Ten years after the Americans with Disabilities Act was passed, US schools have drastically improved how they educate some 6.4 million students considered disabled - or about 12 percent of schoolchildren. But tight budgets and limited staffing can still stand in the way of providing those students with the same quality and access to education other kids have.
"The most important thing the ADA did was that it refocused public attention on disability issues and on requirements [for public schools] that had been around since" the early '70s, says Ken Warlick, director of special-education programs at the US Department of Education (DOE).
Most schools now have ramps at entrances, textbooks in Braille, and accessible bathrooms. There's also more attention paid to assisted technology, Mr. Warlick says.
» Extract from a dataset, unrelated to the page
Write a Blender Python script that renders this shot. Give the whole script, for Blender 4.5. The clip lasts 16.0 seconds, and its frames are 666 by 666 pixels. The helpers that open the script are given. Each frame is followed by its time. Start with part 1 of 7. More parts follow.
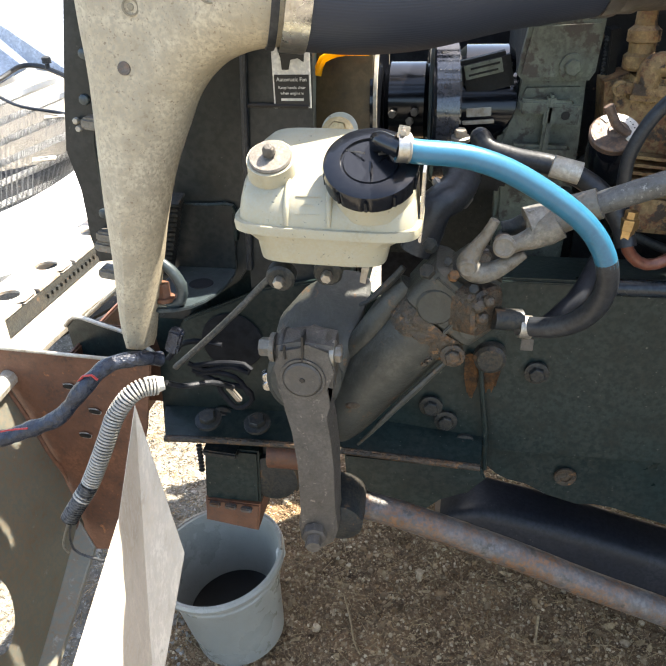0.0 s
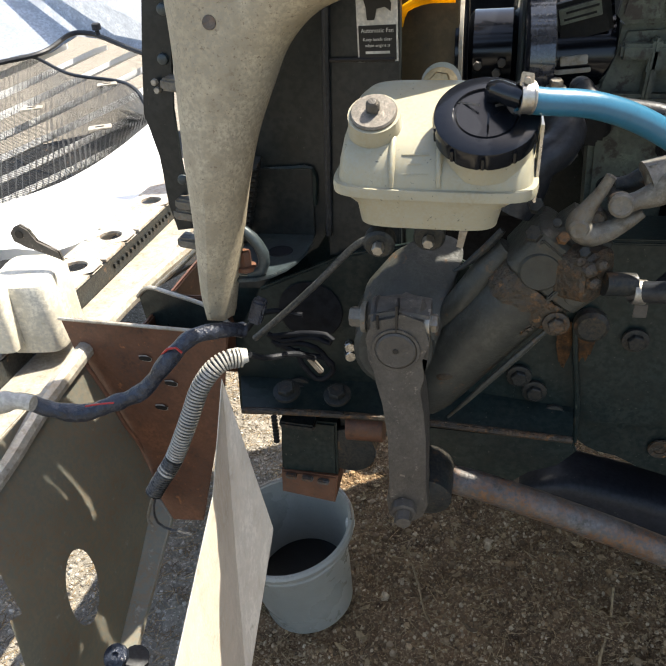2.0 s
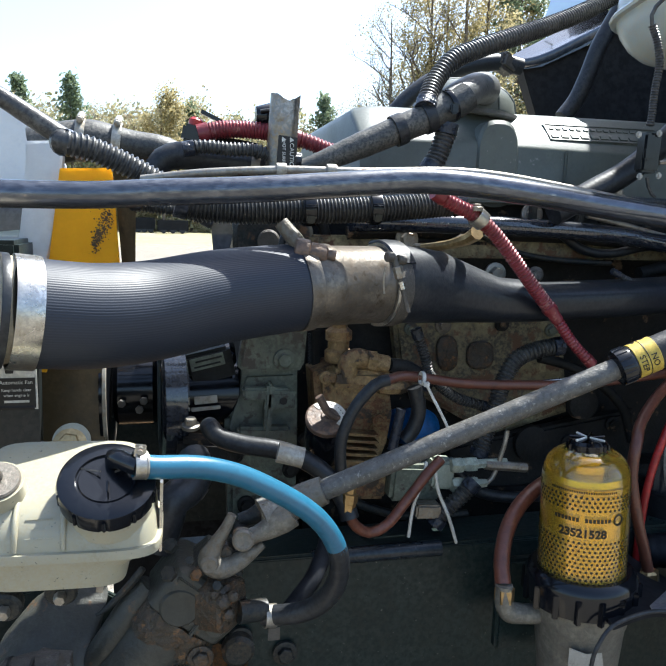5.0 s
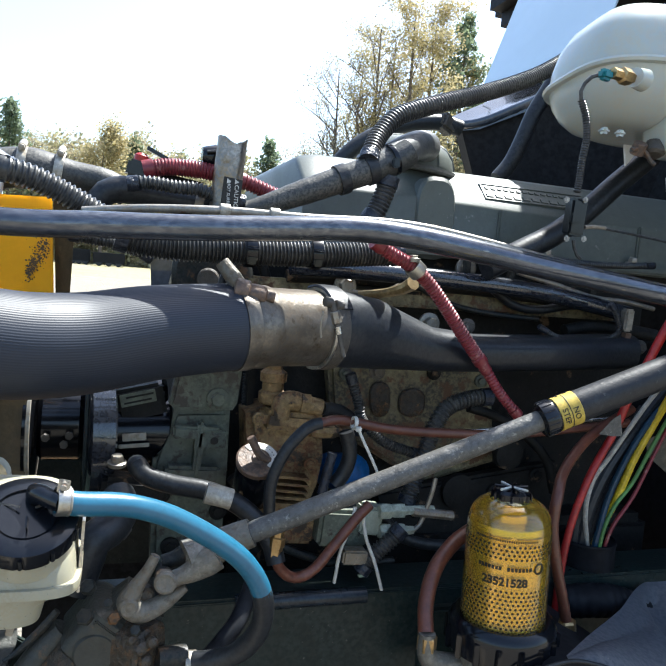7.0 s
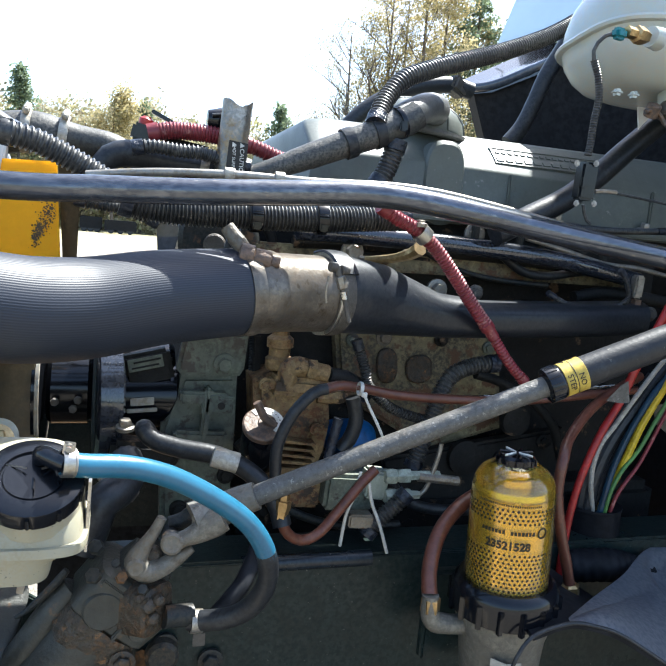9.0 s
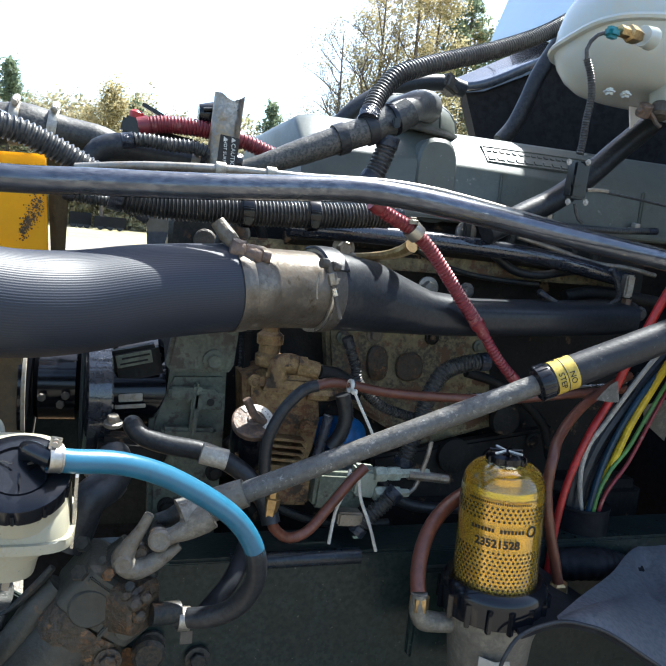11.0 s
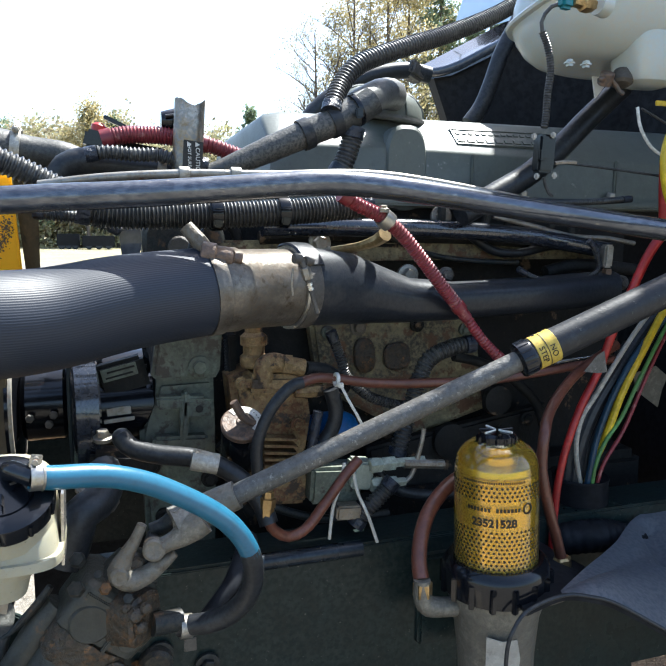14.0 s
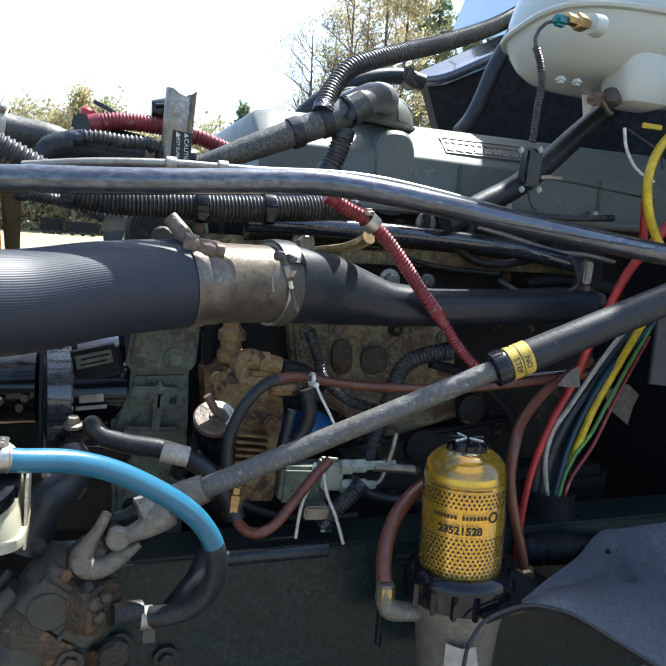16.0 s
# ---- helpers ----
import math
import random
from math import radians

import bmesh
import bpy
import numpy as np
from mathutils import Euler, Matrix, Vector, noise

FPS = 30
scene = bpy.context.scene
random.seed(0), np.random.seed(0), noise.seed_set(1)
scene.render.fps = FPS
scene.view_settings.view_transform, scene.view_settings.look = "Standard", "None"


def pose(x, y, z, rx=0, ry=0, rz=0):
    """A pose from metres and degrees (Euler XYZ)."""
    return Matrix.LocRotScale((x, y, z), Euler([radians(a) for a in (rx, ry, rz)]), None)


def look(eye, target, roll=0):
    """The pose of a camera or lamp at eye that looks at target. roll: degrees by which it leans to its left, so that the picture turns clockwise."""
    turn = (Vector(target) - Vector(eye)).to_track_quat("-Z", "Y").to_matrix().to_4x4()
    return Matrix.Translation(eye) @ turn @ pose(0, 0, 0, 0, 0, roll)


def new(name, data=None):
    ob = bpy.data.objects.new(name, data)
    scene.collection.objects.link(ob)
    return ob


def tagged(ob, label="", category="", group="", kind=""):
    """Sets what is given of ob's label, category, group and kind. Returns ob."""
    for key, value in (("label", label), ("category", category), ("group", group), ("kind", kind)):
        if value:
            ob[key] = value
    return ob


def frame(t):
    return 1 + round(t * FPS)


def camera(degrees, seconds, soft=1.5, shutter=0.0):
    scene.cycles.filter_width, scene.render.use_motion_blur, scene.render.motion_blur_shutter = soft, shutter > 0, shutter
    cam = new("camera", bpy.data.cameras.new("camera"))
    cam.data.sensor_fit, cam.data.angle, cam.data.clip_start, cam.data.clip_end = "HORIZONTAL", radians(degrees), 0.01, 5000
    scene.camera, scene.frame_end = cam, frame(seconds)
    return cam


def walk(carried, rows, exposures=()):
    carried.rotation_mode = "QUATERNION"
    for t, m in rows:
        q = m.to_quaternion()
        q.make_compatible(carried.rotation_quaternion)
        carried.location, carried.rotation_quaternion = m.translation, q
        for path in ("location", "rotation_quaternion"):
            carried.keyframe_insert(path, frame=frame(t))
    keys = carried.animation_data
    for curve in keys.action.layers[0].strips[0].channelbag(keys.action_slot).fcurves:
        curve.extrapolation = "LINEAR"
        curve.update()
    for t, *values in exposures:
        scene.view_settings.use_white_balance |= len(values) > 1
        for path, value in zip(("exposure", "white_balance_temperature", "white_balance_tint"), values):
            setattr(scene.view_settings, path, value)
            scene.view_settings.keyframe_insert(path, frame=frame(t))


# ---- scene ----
cam = camera(50.69, 16.0)
PATH = [
    (0, 0.1200, -0.0244, 1.5296, 61.253, 1.546, 9.202),
    (0.5, 0.0620, -0.0153, 1.5219, 60.370, 1.719, 10.081),
    (1, 0.0509, 0.0067, 1.5022, 57.273, 2.152, 11.861),
    (1.5, 0.0633, -0.0058, 1.5120, 57.473, 4.607, 11.394),
    (2, 0.0556, 0.0028, 1.5156, 58.579, 3.873, 11.891),
    (2.5, 0.0541, 0.0089, 1.5135, 58.323, 3.679, 11.550),
    (3, 0.0557, 0.0121, 1.5125, 57.760, 3.769, 10.730),
    (3.5, 0.0659, 0.0101, 1.5220, 59.925, 2.925, 7.720),
    (4, 0.0798, -0.0065, 1.5541, 68.761, 1.078, 1.986),
    (4.5, 0.0926, -0.0195, 1.5776, 76.994, -0.465, -4.367),
    (5, 0.1105, -0.0364, 1.5983, 80.754, -1.357, -12.573),
    (5.2, 0.1153, -0.0387, 1.6000, 81.559, -0.797, -14.166),
    (7.3, 0.1059, -0.0442, 1.5973, 84.612, -5.027, -17.460),
    (7.5, 0.1056, -0.0411, 1.5911, 83.312, -5.160, -16.671),
    (8, 0.1046, -0.0381, 1.5889, 81.898, -5.441, -15.538),
    (8.5, 0.1074, -0.0413, 1.5901, 81.724, -5.642, -15.870),
    (9, 0.1152, -0.0452, 1.5952, 81.888, -4.706, -16.528),
    (11.5, 0.1164, -0.0401, 1.5909, 81.823, -5.254, -17.451),
    (12, 0.1221, -0.0424, 1.5902, 81.843, -4.454, -17.477),
    (12.5, 0.1258, -0.0440, 1.5900, 81.911, -4.181, -17.533),
    (13, 0.1292, -0.0415, 1.5890, 81.672, -3.363, -17.427),
    (13.5, 0.1292, -0.0398, 1.5876, 81.394, -2.668, -17.444),
    (14, 0.1391, -0.0466, 1.5867, 81.775, -0.238, -18.175),
    (14.5, 0.1456, -0.0420, 1.5845, 81.623, -2.206, -18.721),
    (15, 0.1466, -0.0513, 1.5840, 81.606, -2.860, -19.398),
    (15.5, 0.1443, -0.0517, 1.5864, 81.950, -3.266, -19.490),
    (16, 0.1417, -0.0492, 1.5848, 81.951, -3.801, -19.269),
]
walk(cam, [(t, pose(x, y, z, rx, ry, rz)) for t, x, y, z, rx, ry, rz in PATH], exposures=[(0, 2.55, 6800, 9), (0.6, 1.82, 6800, 9), (3.0, 1.65, 6700, 8), (4.4, 2.75, 6100, 6), (5, 1.68, 6000, 6), (7.4, 1.77, 6000, 6), (8, 1.95, 6000, 6), (9.1, 2.02, 6000, 6), (12, 1.86, 6000, 6), (16, 1.85, 6000, 6)])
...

For instance, at Rachel Carson Elementary in Chicago, principal Kathleen Mayer touts a new $14 million building that's fully ADA compliant. The school has wide bathrooms, an elevator, a computer lab with wheelchair carrels, even visual fire alarms for hearing-impaired students.
The school's main building has been more of a struggle to update because it's older.
Educators are also shifting focus from how to get kids into school to what kids are learning. The goal is to ensure quality education for disabled students, which often means integrating them as much as possible in mainstream classrooms. As a result, "we're seeing a tripling of the number of kids in college who have disabilities," says Warlick.
It hasn't always been this way. Judith Heumann, DOE assistant secretary for special education and rehabilitative services, was denied the right to attend public school in the 1950s and '60s because she used a wheelchair. Instead, a teacher came to home-school her 2-1/2 hours a week. In fourth grade, she was in school, but segregated from other students. In high school she won the right to attend regular classes. "To begin to socialize with others that's what was difficult," she recalls. "I was expected to take the same tests. I was a good reader ... but I had never learned basic math."
Today, the DOE's Office for Civil Rights receives about 5,000 complaints annually, 60 percent of which allege discrimination on the basis of disability. But the movement has come a long way, school administrators say.
At West High School in Salt Lake City, the biggest change has been integrating even severely disabled students into mainstream classes, says principal Joyce Gray.
"The special-education students are doing well," she says. "There's no difference in how [teachers] treat them."
Ms. Heumann says she expects teachers will continue to pay closer attention to equal opportunities for disabled students, and that "will help open doors."